_Task objective:_
Only the lines from the start of the data through the line with "import numpy as np" belong in the copy. Restate them word for word, minus the pictures.

_Entries:_
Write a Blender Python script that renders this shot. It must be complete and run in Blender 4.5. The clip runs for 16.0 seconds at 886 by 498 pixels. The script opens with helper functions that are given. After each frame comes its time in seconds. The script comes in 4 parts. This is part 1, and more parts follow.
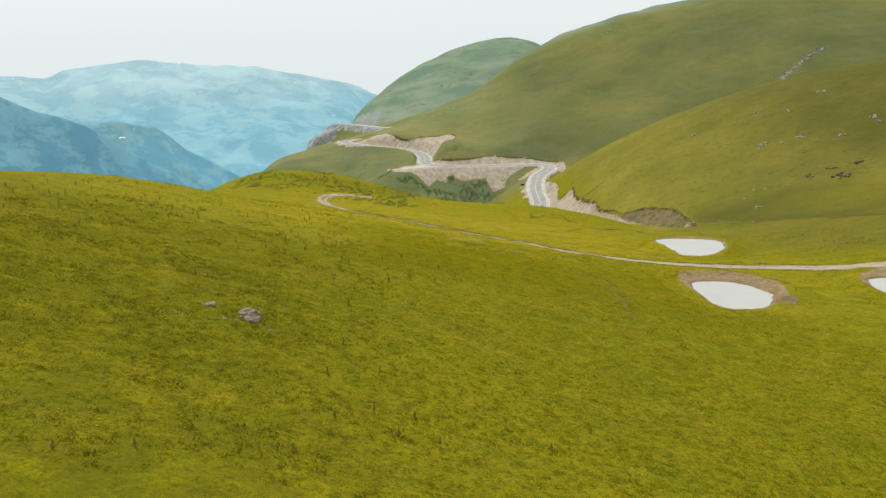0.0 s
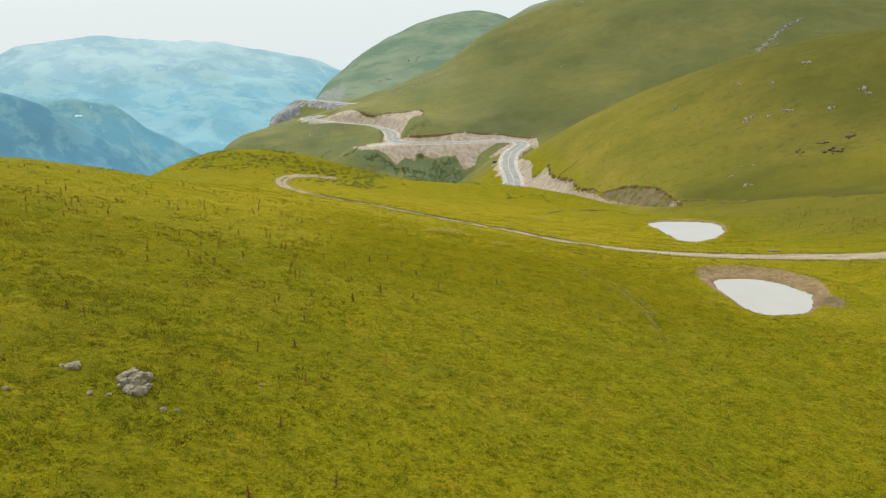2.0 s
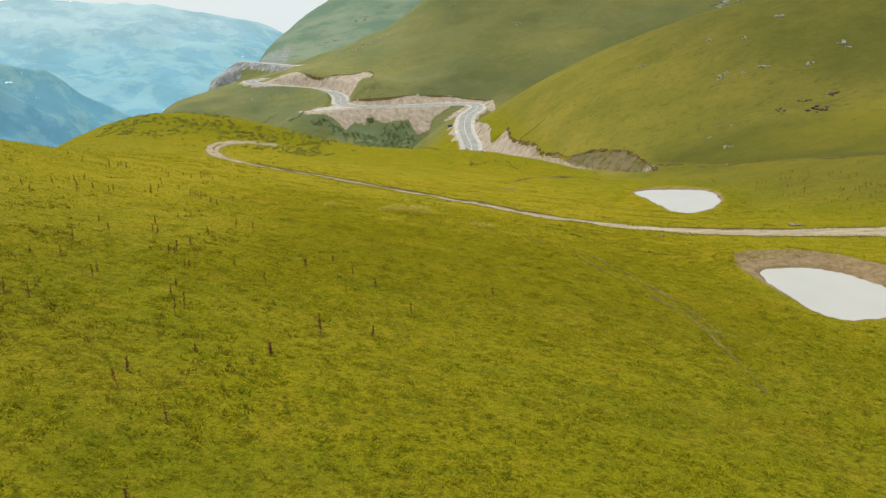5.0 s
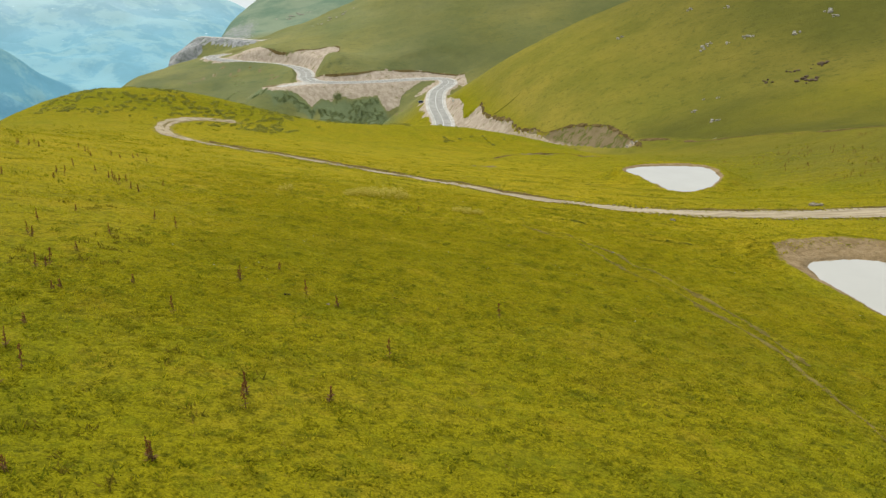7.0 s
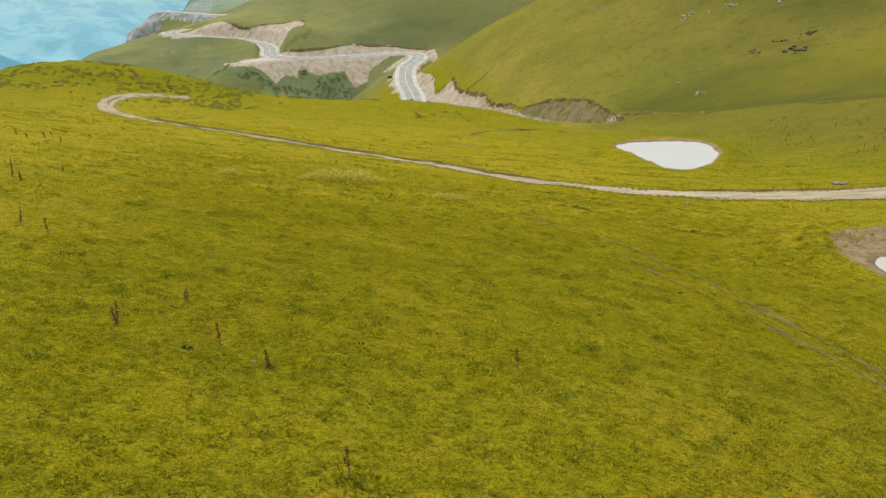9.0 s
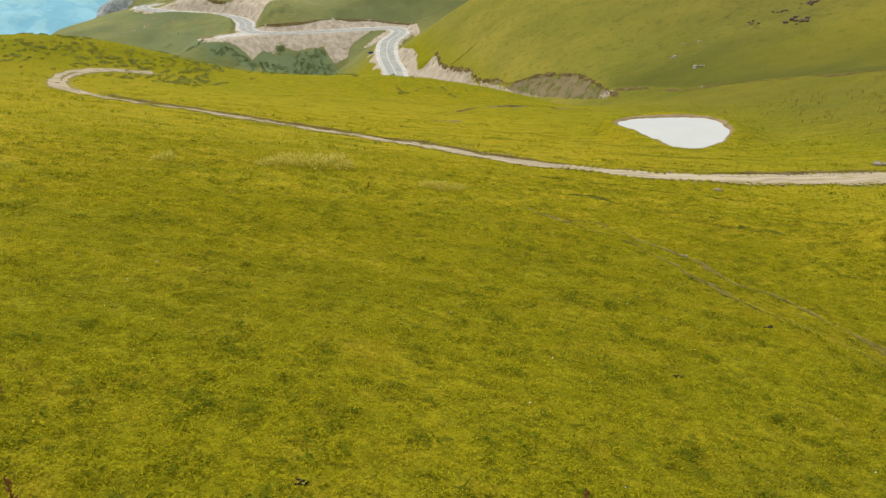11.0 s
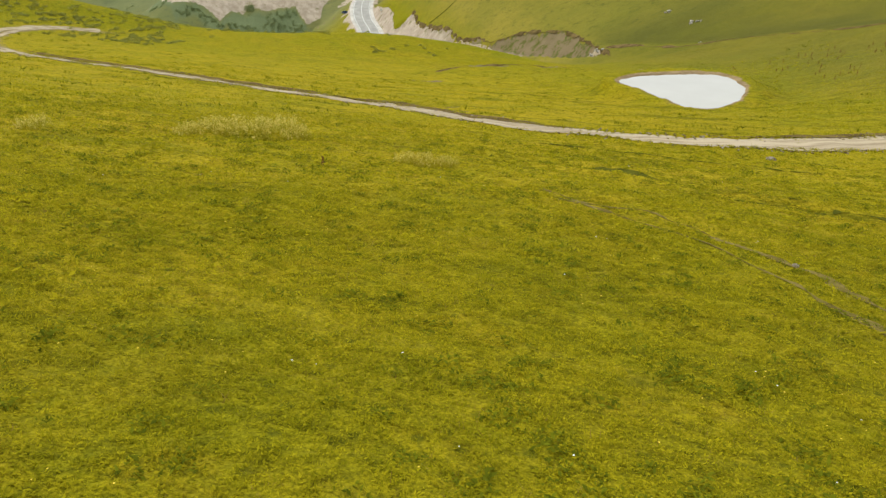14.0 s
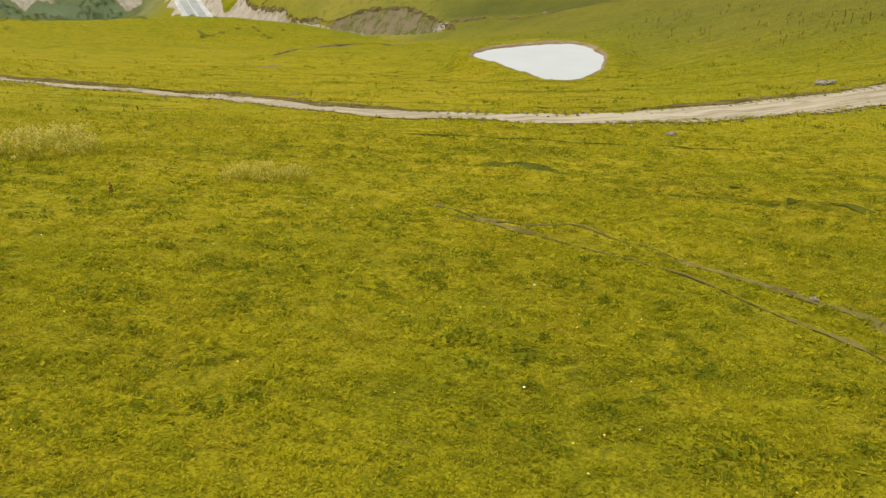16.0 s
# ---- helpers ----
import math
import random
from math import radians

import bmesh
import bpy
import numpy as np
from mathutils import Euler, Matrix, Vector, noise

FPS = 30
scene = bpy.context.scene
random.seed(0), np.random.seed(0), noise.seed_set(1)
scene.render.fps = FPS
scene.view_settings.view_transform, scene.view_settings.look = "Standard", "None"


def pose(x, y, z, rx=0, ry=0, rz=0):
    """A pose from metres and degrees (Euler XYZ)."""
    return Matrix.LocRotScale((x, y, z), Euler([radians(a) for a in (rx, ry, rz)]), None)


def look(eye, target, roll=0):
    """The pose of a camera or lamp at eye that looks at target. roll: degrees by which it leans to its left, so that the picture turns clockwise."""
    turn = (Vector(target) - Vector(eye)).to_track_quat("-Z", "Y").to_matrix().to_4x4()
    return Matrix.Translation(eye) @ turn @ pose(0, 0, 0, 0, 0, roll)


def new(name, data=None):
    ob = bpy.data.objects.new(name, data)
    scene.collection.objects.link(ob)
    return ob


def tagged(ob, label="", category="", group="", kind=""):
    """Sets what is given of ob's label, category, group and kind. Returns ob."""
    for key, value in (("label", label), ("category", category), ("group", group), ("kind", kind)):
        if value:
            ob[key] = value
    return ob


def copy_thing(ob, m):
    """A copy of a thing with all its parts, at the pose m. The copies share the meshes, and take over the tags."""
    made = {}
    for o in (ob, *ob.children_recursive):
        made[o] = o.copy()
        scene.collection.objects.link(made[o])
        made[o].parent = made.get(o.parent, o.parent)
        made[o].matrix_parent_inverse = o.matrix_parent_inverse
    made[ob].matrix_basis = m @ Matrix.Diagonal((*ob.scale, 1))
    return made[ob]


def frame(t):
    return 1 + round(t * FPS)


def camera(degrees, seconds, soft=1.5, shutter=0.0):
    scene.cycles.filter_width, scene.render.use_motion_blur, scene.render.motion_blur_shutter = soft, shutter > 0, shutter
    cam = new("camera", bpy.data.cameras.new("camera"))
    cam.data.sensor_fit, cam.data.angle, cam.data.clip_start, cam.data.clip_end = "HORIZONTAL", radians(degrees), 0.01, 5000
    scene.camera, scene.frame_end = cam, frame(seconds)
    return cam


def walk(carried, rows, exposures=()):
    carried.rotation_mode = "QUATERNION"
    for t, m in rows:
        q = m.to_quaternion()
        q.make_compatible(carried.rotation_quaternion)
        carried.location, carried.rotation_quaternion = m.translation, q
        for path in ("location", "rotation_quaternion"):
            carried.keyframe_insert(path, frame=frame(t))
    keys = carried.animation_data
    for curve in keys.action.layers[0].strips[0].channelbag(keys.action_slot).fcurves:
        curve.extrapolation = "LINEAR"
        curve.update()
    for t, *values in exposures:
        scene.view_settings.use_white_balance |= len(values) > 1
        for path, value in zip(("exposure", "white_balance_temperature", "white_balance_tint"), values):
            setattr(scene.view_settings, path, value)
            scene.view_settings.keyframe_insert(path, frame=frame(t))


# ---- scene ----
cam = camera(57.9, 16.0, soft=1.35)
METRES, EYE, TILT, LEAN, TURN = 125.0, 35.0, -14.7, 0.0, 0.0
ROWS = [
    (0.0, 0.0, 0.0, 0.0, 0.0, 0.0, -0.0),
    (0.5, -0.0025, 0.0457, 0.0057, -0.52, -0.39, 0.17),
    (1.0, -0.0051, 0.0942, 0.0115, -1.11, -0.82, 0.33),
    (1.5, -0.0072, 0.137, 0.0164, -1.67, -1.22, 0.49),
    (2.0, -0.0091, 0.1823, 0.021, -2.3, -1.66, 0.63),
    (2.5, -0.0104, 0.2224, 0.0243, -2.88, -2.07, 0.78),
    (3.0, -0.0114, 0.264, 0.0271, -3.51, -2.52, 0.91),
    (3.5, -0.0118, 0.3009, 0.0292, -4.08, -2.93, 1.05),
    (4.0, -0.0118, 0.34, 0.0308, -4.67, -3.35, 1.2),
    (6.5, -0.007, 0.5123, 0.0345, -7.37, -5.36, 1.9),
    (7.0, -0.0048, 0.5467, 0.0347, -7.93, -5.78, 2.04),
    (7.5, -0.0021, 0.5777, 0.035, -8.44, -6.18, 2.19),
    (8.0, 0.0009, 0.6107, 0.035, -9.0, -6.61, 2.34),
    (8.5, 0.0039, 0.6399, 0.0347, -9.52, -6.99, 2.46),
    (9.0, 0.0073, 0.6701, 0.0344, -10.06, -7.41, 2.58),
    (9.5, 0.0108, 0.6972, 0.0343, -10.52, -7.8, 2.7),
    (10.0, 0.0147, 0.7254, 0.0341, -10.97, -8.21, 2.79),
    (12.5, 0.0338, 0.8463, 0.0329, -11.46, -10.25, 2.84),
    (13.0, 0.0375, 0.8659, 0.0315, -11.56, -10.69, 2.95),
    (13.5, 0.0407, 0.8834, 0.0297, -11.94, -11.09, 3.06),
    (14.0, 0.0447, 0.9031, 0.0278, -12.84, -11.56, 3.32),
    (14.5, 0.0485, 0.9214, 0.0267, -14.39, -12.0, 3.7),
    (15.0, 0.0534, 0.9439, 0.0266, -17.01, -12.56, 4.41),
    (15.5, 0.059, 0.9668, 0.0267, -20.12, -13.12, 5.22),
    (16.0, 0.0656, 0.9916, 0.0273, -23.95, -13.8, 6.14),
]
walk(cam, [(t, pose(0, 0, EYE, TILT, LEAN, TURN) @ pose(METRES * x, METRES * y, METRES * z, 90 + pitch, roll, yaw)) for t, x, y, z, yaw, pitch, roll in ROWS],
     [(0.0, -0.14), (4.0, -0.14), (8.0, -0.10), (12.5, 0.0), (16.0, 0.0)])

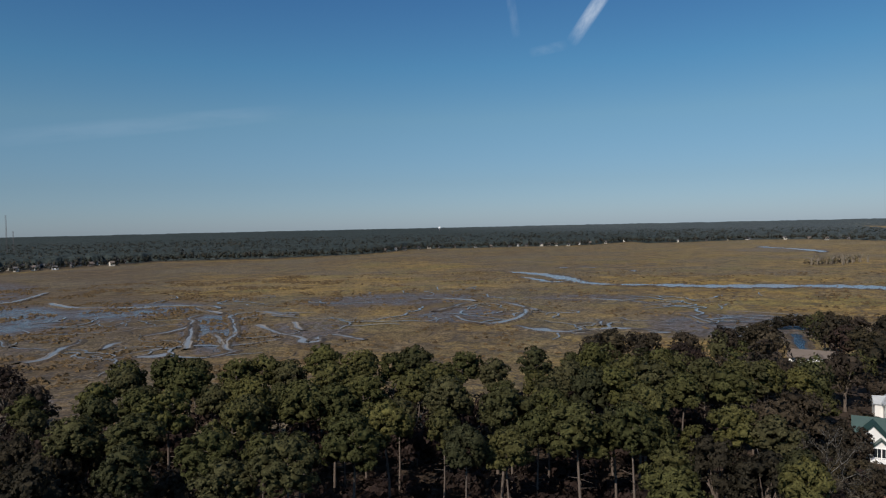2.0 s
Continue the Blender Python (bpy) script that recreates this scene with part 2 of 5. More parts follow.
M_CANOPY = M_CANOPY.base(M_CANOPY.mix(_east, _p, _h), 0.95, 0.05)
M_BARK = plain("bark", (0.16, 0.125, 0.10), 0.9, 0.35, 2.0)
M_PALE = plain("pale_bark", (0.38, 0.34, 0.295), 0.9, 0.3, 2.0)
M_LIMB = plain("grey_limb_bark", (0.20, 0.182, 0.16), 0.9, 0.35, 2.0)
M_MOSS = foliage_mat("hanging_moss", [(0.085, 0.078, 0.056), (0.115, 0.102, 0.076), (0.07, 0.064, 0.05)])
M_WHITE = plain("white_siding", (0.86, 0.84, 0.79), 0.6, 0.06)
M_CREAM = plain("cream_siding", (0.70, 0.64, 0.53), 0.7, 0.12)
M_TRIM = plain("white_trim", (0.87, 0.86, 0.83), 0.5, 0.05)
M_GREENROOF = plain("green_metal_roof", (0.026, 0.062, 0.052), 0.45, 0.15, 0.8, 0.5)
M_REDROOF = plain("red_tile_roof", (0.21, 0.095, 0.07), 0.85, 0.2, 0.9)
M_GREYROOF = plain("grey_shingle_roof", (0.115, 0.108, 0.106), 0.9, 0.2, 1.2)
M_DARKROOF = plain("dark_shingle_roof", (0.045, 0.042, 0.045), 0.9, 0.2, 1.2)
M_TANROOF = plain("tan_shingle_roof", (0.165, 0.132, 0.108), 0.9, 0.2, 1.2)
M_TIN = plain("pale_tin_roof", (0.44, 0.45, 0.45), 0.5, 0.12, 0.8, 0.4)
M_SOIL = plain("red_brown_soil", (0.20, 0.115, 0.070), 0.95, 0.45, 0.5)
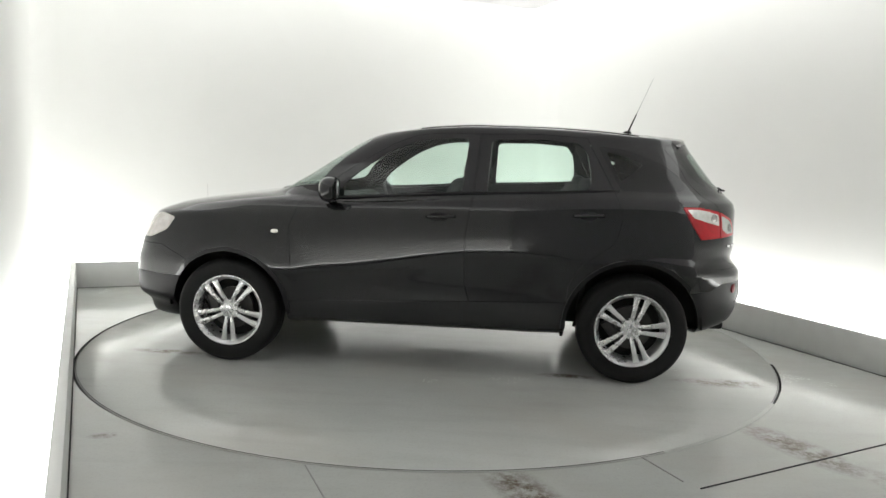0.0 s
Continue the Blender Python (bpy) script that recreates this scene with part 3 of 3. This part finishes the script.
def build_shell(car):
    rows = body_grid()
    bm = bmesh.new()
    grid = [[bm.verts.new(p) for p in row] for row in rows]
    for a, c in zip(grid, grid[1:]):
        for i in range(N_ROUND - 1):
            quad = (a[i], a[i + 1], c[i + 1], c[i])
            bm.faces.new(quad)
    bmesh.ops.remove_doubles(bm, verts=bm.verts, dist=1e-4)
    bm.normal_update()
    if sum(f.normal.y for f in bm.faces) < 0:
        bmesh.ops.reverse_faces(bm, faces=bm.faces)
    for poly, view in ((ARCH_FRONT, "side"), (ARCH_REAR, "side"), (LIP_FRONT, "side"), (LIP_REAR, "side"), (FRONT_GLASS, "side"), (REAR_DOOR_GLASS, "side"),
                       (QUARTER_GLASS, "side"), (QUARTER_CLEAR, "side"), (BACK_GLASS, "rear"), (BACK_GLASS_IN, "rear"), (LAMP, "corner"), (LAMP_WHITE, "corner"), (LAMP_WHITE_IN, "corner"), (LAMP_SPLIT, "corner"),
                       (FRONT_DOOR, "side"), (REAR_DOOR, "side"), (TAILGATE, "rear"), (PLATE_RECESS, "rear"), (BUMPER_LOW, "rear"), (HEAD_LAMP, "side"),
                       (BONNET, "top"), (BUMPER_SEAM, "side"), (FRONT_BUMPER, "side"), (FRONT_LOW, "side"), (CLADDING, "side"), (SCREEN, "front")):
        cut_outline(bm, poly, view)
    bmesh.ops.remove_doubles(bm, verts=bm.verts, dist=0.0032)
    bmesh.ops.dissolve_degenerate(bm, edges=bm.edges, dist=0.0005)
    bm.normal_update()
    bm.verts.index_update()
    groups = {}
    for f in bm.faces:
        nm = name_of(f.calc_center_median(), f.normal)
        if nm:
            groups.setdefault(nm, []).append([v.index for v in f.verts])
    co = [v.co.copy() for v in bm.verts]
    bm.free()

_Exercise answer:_
Write a Blender Python script that renders this shot. It must be complete and run in Blender 4.5. The clip runs for 16.0 seconds at 886 by 498 pixels. The script opens with helper functions that are given. After each frame comes its time in seconds. The script comes in 4 parts. This is part 1, and more parts follow.
0.0 s
2.0 s
5.0 s
7.0 s
9.0 s
11.0 s
14.0 s
16.0 s
# ---- helpers ----
import math
import random
from math import radians

import bmesh
import bpy
import numpy as np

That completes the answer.